Telling Players to Use Dailies
I was thinking about something: Our campaign has done away with the 15-minute work-day, mostly because we rarely get more than one combat encounter in per game day. The big reason for this is because the campaign is focused more on roleplaying and plot than combat and action. With that in mind, my players rarely have to hold back their character’s dailies. In fact, it’s almost a waste to not use a daily… unless, for some reason, they’re holding out on the thought that I might sneak in a second combat encounter in a single day.
In order to “fix” this issue, I was thinking about letting players know when a combat will be the only combat in a day so they don’t waste their dailies by not using them. I feel a major pro and major con come into play with this idea:
- Pro: You don’t waste a daily by not using it on a day that will only have one combat encounter.

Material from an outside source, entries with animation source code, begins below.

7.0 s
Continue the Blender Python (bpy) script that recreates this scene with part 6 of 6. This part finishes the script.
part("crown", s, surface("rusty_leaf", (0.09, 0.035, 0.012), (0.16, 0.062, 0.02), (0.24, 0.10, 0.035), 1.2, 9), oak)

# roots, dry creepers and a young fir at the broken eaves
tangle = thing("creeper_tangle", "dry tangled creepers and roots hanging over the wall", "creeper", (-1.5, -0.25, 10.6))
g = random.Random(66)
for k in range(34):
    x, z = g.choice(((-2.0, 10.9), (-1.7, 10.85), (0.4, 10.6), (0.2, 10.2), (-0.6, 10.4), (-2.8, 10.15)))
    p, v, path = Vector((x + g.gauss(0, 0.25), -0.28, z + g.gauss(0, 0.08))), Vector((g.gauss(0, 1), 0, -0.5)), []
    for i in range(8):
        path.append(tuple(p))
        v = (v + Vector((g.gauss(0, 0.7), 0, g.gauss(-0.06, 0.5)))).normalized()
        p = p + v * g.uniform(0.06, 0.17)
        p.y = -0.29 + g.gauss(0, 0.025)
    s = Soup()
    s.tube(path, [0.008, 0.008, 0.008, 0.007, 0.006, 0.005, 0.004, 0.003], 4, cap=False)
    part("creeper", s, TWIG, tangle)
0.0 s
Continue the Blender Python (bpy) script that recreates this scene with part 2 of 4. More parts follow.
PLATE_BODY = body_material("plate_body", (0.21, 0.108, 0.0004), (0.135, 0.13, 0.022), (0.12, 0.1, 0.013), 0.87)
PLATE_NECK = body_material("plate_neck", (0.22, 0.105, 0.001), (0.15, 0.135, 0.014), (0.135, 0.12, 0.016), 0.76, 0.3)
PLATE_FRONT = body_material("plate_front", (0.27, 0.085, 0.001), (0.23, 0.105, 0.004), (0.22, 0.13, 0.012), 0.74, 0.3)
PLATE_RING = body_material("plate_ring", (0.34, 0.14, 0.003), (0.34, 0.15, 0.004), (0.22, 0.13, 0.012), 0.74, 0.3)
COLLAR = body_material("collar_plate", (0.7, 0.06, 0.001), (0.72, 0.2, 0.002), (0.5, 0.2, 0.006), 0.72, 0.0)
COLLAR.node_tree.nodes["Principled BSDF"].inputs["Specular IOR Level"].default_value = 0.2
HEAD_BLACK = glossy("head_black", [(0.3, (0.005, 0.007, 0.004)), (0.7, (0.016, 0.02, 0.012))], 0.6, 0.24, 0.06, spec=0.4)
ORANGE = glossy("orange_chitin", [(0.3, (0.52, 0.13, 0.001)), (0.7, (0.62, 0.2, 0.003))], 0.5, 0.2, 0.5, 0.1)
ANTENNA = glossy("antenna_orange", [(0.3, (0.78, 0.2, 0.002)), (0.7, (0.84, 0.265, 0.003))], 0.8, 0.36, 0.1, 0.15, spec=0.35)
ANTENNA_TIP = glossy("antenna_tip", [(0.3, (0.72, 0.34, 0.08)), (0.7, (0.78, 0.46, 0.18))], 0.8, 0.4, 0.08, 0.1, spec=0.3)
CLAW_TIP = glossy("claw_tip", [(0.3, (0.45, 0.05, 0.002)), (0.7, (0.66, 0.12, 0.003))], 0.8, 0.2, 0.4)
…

- Con: It lessons the surprise of what’s just around the corner, possible taking some of the “danger” away from adventuring.
I opened up the option to my group and they were definitely against it. The biggest reason is that they want to keep dailies memorable—and by knowing if a combat is the only combat in a day, using the daily won’t be much more exciting then using an encounter power. Dailies are special and should be used accordingly; not knowing brings more of a surprise element to the game that would quickly go missing. Lastly, telling the group that a particular encounter will be the last one before an extended rest would disrupt immersion.

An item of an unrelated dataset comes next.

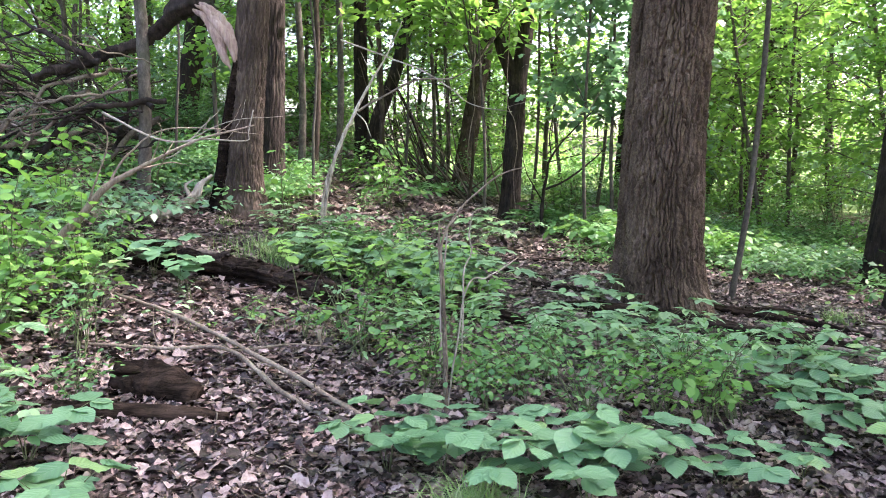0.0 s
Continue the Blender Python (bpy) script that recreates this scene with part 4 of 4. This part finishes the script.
# Young trees whose leaves hang into view.
def leafy_sapling(x, y, tall, r0, clumps, low_z, wide, template, leaf, mat, label, seed, bark=GREY, per=34):
    r = np.random.default_rng(seed)
    t = thing("young_tree", (x, y, gz(x, y)), label, "tree", "young trees")
    bow = r.normal(size=2) * 0.035 * tall
    path = [(0, 0, -0.1, r0 * 1.2), (bow[0] * 0.5, bow[1] * 0.4, tall * 0.22, r0), (bow[0] * 0.7 + 0.05, bow[1] * 0.2, tall * 0.42, r0 * 0.85), (bow[0] * 0.4, bow[1], tall * 0.7, r0 * 0.7), (0.05, 0.0, tall, r0 * 0.25)]
    part("trunk", fast_mesh("trunk", *tube_data(path, 8, 0.35, 0.1, seed), bark), t)
    paths, sets = [], []
    for c in range(clumps):
        z = low_z + (tall - low_z) * r.random()
        a, reach = r.uniform(0, 2 * math.pi), wide * r.uniform(0.35, 1.0)
        e = np.array([math.cos(a) * reach, math.sin(a) * reach, z + 0.2 * r.normal()])
        s = np.array([0, 0.03, max(0.5, z - 0.4)])
        paths.append([(*s, r0 * 0.35), (*((s + e) / 2 + [0, 0, 0.12]), r0 * 0.22), (*e, 0.002)])
        k = r.random(per)
        p = s + (e - s) * (0.35 + 0.75 * k)[:, None] + r.normal(size=(per, 3)) * [0.2, 0.2, 0.06]
        sets.append(scatter_leaves(template, p, a + r.normal(size=per) * 1.0, r.normal(size=per) * 0.3 - 0.3, leaf * (0.6 + 0.7 * r.random(per)), r.normal(size=per) * 0.4))
    part("branchwork", tubes("branchwork", paths, bark, 4, 1.0), t)
    part("crown", fast_mesh("crown", *joined(sets), mat), t)
    return t


leafy_sapling(2.15, 11.6, 5.0, 0.025, 26, 1.9, 1.0, LOBED, 0.15, MAPLE, "young maple with cool green lobed leaves in flat layers", 400)
leafy_sapling(3.85, 13.2, 5.5, 0.03, 28, 2.1, 1.1, LOBED, 0.16, MAPLE, "young maple with cool green lobed leaves in flat layers", 404)
leafy_sapling(2.8, 12.6, 5.5, 0.03, 26, 2.1, 1.1, LOBED, 0.15, MAPLE, "young maple with cool green lobed leaves in flat layers", 401)
SL = "leafy seedling with bright yellow-green leaves on thin stems"
for i, (x, y, tall, n) in enumerate([(-0.15, 5.75, 0.4, 26), (0.25, 5.95, 0.42, 26), (0.3, 6.35, 0.4, 28), (-0.75, 5.45, 0.3, 16)]):
    spray(x, y, tall, 0.34, 5, n, 0.095, OVATE, FRESH, SL, 320 + i, "seedling", apart=True, up=0.5)
for i, (x, y, tall, n) in enumerate([(-1.0, 7.55, 0.34, 34), (-0.65, 7.85, 0.36, 34), (-0.85, 7.05, 0.4, 36), (-0.35, 7.25, 0.34, 32), (0.2, 7.45, 0.26, 24)]):
    spray(x, y, tall, 0.38, 5, n, 0.1, BROAD, HERB if i % 2 else FRESH, "low leafy seedling with spreading green leaves", 340 + i, "seedling", apart=True, up=0.7)
rs = np.random.default_rng(91)
for i in range(46):
    x, y = rs.uniform(-2.0, 0.5), rs.uniform(4.9, 5.9)
    spray(x, y, rs.uniform(0.08, 0.24), 0.16, 3, 9, rs.uniform(0.045, 0.08), NARROW if i % 3 else OVATE, FRESH if i % 2 else HERB, "small green seedling sprouting out of dry leaves", 360 + i, "seedling", apart=True, up=0.6)
leafy_sapling(-1.65, 9.9, 4.2, 0.018, 12, 2.7, 0.6, LOBED, 0.13, FRESH, "young maple with fresh green lobed leaves", 402)
leafy_sapling(-3.45, 10.0, 4.0, 0.018, 12, 2.6, 0.5, LOBED, 0.13, MAPLE, "young maple with cool green lobed leaves in flat layers", 403)
YT = "young leafy tree in the understory"
young = [leafy_sapling(-3.4, 11.8, 5.0, 0.03, 30, 1.3, 1.3, OVATE, 0.12, CROWN, YT, 410), leafy_sapling(3.9, 15.0, 6.0, 0.035, 40, 1.6, 1.5, OVATE, 0.13, CROWN, YT, 411)]
repeat(young, [(6.0, 15.5), (8.2, 10.8), (7.2, 12.2), (-5.4, 11.5), (-6.2, 13.5), (2.6, 16.5)], ru, 0.8, 1.2)
far = [leafy_sapling(-9.0, 20.0, 7.5, 0.05, 54, 0.9, 2.0, SIMPLE, 0.19, MAPLE, YT, 415, per=40), leafy_sapling(7.5, 13.0, 6.5, 0.04, 52, 0.8, 1.8, SIMPLE, 0.14, CROWN, YT, 412, per=46), leafy_sapling(-7.5, 16.0, 8.0, 0.05, 60, 1.0, 2.1, SIMPLE, 0.15, CROWN, YT, 413, per=46), leafy_sapling(9.5, 19.0, 8.0, 0.05, 64, 0.6, 2.2, SIMPLE, 0.15, CROWN, YT, 414, per=46)]
spots = [(9.0, 13.5), (9.5, 16.5), (6.5, 19.5), (8.0, 18.0), (10.5, 11.0), (0.6, 24.0), (-1.4, 21.5), (-3.2, 19.0), (-5.0, 17.0), (-7.2, 11.0), (-4.1, 15.8), (7.8, 20.8), (9.4, 23.0), (8.6, 26.0), (1.2, 25.6)]
while len(spots) < 96:
    x, y = ru.uniform(-20, 20), ru.uniform(13, 34)
    if -8 < x < 9 and y < 19 or 3.2 < x < 11 and y > 21:
        continue
    spots.append((x, y))
repeat(far, spots, ru, 0.8, 1.35)
rf = np.random.default_rng(78)
repeat(far[1:], [(-5.4, 22.0), (-8.4, 21.0), (7.4, 22.0), (8.8, 24.5), (9.4, 27.5)], rf, 0.9, 1.2)
repeat(far[1:], [(5.2 + 2.3 * i + 0.4 * rf.normal(), 35 + 4 * rf.random()) for i in range(6)], rf, 0.75, 1.0)
repeat(under, [(3.5 + 1.1 * i + 0.3 * rf.normal(), 27 + 5 * rf.random()) for i in range(12)], rf, 1.1, 1.7)
repeat(far[1:], [(6.0 + 3.4 * i + rf.normal(), 44 + 8 * rf.random()) for i in range(7)], rf, 0.7, 1.1)
repeat(far[1:], [(-3.0 + 2.4 * i + 0.25 * rf.normal(), 29 + 5 * rf.random()) for i in range(4)], rf, 0.9, 1.2)
# Fill foliage behind the oak, added towards the sun to shade the undergrowth.
repeat(young, [(5.5, 13.3), (6.4, 14.3), (4.9, 15.2)], np.random.default_rng(77), 0.95, 1.15)

# ---- leaf litter and twigs ----
rl = np.random.default_rng(50)
crumpled = [np.array([(-0.32, 0.1, 0.1), (0, 0, 0), (0.3, 0.12, 0.05), (-0.5, 0.5, 0.16), (0.02, 0.5, -0.02), (0.48, 0.46, 0.2), (-0.3, 0.85, 0.02), (0, 1, 0.14), (0.26, 0.88, -0.04)]),
            np.array([(-0.2, 0.08, 0.02), (0, 0, 0.04), (0.22, 0.1, 0.12), (-0.42, 0.45, 0.03), (0, 0.5, 0.1), (0.4, 0.5, -0.02), (-0.36, 0.8, 0.2), (0, 1, 0.02), (0.3, 0.82, 0.12)])]
def lobed_dry(curl, seed):
    """A dry oak leaf: lobed edge, curled along its rib."""
    r = np.random.default_rng(seed)
    v = []
    for k, w in enumerate((0.1, 0.27, 0.2, 0.31, 0.12)):
        y = (0.0, 0.3, 0.5, 0.75, 1.0)[k]
        v += [(-w * r.uniform(0.8, 1.2), y + 0.03, curl * w + 0.05 * r.normal()), (0, y, 0.12 * math.sin(y * 3.1) * curl), (w * r.uniform(0.8, 1.2), y + 0.03, curl * w * 1.4 + 0.05 * r.normal())]
    f = []
    for k in range(4):
        a = 3 * k
        f += [(a, a + 1, a + 4, a + 3), (a + 1, a + 2, a + 5, a + 4)]
    return np.array(v), np.array(f)


def oak_leaf(curl, seed):
    """A dry oak leaf with deep lobes, lying nearly flat with lifted tips."""
    r = np.random.default_rng(seed)
    v = []
    for k, w in enumerate((0.02, 0.13, 0.25, 0.19, 0.33, 0.23, 0.36, 0.24, 0.28, 0.15, 0.03)):
        y = k / 10
        for side in (-1, 0, 1):
            q = w * r.uniform(0.8, 1.2)
            v.append((side * q, y + 0.04 * abs(side), (curl * q * (1 + 0.5 * side) + 0.02 * r.normal()) * abs(side) + 0.1 * curl * math.sin(y * 3.1)))
    f = []
    for k in range(10):
        a = 3 * k
        f += [(a, a + 1, a + 4, a + 3), (a + 1, a + 2, a + 5, a + 4)]
    return np.array(v), np.array(f)


OAK_SHAPES = [oak_leaf(0.35, 1), oak_leaf(-0.25, 2), oak_leaf(0.6, 3)]
DRY_SHAPES = [lobed_dry(0.5, 1), lobed_dry(-0.35, 2), lobed_dry(0.9, 3)]
QUADS = np.array([(0, 1, 4, 3), (1, 2, 5, 4), (3, 4, 7, 6), (4, 5, 8, 7)])


def litter(n, x0, x1, y0, y1, lo, hi, name, shapes=None):
    sets = []
    shapes = shapes or [(c, QUADS) for c in crumpled] + DRY_SHAPES
    for shape in shapes:
        k = n // len(shapes)
        x, y = rl.uniform(x0, x1, k), y0 + (y1 - y0) * rl.random(k) ** 1.3
        z = height(x, y) + np.array([bumps(a, b) for a, b in zip(x, y)]) + 0.006 + 0.026 * rl.random(k)
        sets.append(scatter_leaves(shape, np.stack([x, y, z], 1), rl.uniform(0, 6.283, k), rl.normal(size=k) * 0.22, (lo + (hi - lo) * rl.random(k) ** 1.5) * (1 if len(shape[0]) == 9 else 1.3), rl.normal(size=k) * 0.32))
    return tagged(new(name, fast_mesh(name, *joined(sets), DRY)), "brown and grey-pink dry leaves covering the forest floor", "leaf litter", kind="stuff")


litter(46000, -4.6, 5.2, 2.3, 10.5, 0.018, 0.06, "leaf_litter")
litter(9000, -4.2, 4.6, 2.4, 9.5, 0.045, 0.08, "leaf_litter", OAK_SHAPES)
litter(9000, -7, 8, 10.0, 20.0, 0.07, 0.13, "leaf_litter")
litter(9000, -2.6, 2.8, 2.6, 5.6, 0.03, 0.075, "leaf_litter", OAK_SHAPES + DRY_SHAPES)
singles = [fast_mesh("dry_leaf", *s, DRYONE) for s in OAK_SHAPES]
for i in range(280):
    x, y = rl.uniform(-1.9, 2.2), rl.uniform(4.0, 6.6)
    s = rl.uniform(0.06, 0.1)
    part("dry_leaf", singles[i % 3], ground, m=pose(x, y, gz(x, y) + 0.03, rl.normal() * 14, rl.normal() * 14, rl.uniform(0, 360)) @ Matrix.Diagonal((s, s, s, 1)))
paths = []
for i in range(900):
    x, y = rl.uniform(-4.2, 5), rl.uniform(2.6, 12)
    a, ln, r = rl.uniform(0, 6.283), rl.uniform(0.1, 0.55), rl.uniform(0.0015, 0.006)
    x2, y2 = x + math.cos(a) * ln, y + math.sin(a) * ln
    xm, ym = (x + x2) / 2 + rl.normal() * ln * 0.06, (y + y2) / 2 + rl.normal() * ln * 0.06
    paths.append([(x, y, gz(x, y) + 0.02, r), (xm, ym, gz(xm, ym) + 0.035 + 0.02 * rl.random(), r), (x2, y2, gz(x2, y2) + 0.025, r * 0.5)])
tagged(new("twig_litter", tubes("twig_litter", paths, TWIG, 4, 0.12)), "thin brown twigs strewn over the leaf litter", "twigs", kind="stuff")


# Slabs of fallen bark lying among the leaves.
slabs = [fast_mesh("bark_piece", *bark_slab(ln, w, 70 + i), BARKFLAKE) for i, (ln, w) in enumerate(((0.24, 0.06), (0.16, 0.05), (0.3, 0.045), (0.12, 0.07)))]
for i in range(46):
    near = i < 22
    x, y = (rl.normal(-1.02, 0.24), rl.normal(5.36, 0.17)) if near else (rl.uniform(-1.8, 1.9), rl.uniform(4.5, 7.4))
    ob = new("bark_piece", slabs[i % 4])
    ob.matrix_world = pose(x, y, gz(x, y) + 0.022, rl.normal() * 7, rl.normal() * 7, rl.normal(115, 35) if near else rl.uniform(0, 360))
    tagged(ob, "reddish-brown curved piece of fallen bark lying on dry leaves", "bark", group="fallen bark")
litter(10000, -6.5, 7.5, -2.5, 3.2, 0.03, 0.085, "leaf_litter")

As a DM and not a player, it’s hard to imagine what I would want were a DM to present this idea to me. I just thought that, since dailies are resources that are meant to be used, people would like to know if not using them would be a waste. Luckily, my group knew exactly what they wanted—and that’s for things to stay the same.
For more discussion on this topic, visit the thread I made on EN World.
Looking back on this entry, I’m very glad we decided not to change anything. Our games now bounce back and forth between drawn-out combats in massive cardstock setpieces to quick, 30-minute skirmishes using nothing more than the theater of the mind (and a little magic from a magnetic whiteboard). Currently, the campaign averages more than just a single combat encounter per game day, so the “problem” above is moot!